The 80/20 rule of social media

Of course, that doesn’t mean you can’t promote yourself, but you need to do it sparingly. This is why I loosely follow the 80/20 principle.

Eighty percent of your social media content should be aimed to engage in conversation, delight someone, and/or inform the public. Twenty percent of your social media content can be used for promoting your cause.

No one cares about you, because you don’t care about them. As a traditional marketer, all you care about is the outcome: a sale, a signup, a lead, etc. You are just trying to get your message to the most eyeballs and hope they become a customer.

When you start to care about the people you are reaching out to, it becomes emotional, and we’re emotional creatures.

DOMINATE One Platform

Another mistake that social media marketers make is that they try to put themselves on every online social network. Did you know there are over 200 of them? You can’t be everywhere, and when you spread yourself thin, you will cover nothing.

I encourage marketers to only dominate one platform at a time. Don’t try to rule the world of social media. Pick one and master it, then move on to the next one.

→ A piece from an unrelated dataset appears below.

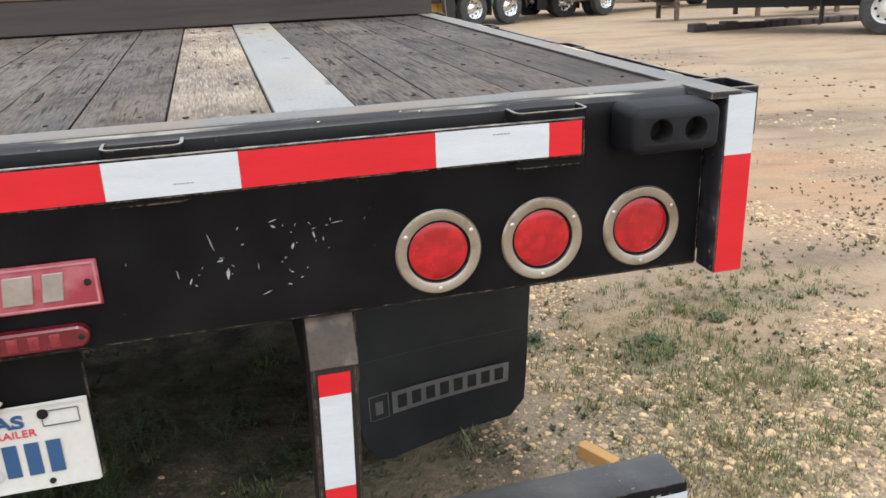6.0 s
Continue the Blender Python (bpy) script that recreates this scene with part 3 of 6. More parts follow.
def rub_bar(pts, name, label, rise=lambda y: 0.0):
    """A flat bar along a line of (x, y), on edge."""
    bm = bmesh.new()
    left, right = [], []
    for i, p in enumerate(pts):
        a, c = Vector(pts[max(i - 1, 0)]), Vector(pts[min(i + 1, len(pts) - 1)])
        d = (c - a).normalized()
        nrm = Vector((-d.y, d.x)) * 0.0045
        left.append(Vector(p) + nrm), right.append(Vector(p) - nrm)
    b2 = bmesh.new()
    rows = [[b2.verts.new((*q, z)) for q in line] for line, z in ((left, 1.2025), (right, 1.2025), (right, 1.2605), (left, 1.2605))]
    for k in range(4):
        for i in range(len(pts) - 1):
            b2.faces.new((rows[k][i], rows[k][i + 1], rows[(k + 1) % 4][i + 1], rows[(k + 1) % 4][i]))
    for i in (0, -1):
        b2.faces.new([r[i] for r in rows])
    for v in b2.verts:
        v.co.z += 0.0016 * noise.noise(Vector((v.co.x * 5, v.co.y * 5, 3))) + rise(v.co.y)
    bmesh.ops.recalc_face_normals(b2, faces=b2.faces[:])
    for f in b2.faces:
        if abs(f.normal.z) > 0.9:
            f.material_index = 1
    join(bm, b2)
    return part(name, bm, [M_PAINT, M_RUST], trailer, label)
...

Yet another mistake marketers make is the timeline. Unlike paying for a television ad to reach millions of people, one tweet will not reach that many people right out of the gate. You need to develop a strategy and expect it to take a very long time to build. Building up a following doesn’t happen overnight. Using social media is like selling door-to-door or socializing at an event. You will only reach a handful of people at a time, at first. But you have a chance to make those people really care and become die-hard fans of your cause.

This is especially important for creating awareness towards a cause. I’m sure you’re all familiar with grassroots marketing, and that’s exactly what this is. Social media is a free tool for your grassroots campaign.

I hope that you understand how different social media is from broadcast media. It’s an entirely different marketing mindset, and if you can grasp that concept, you will be successful.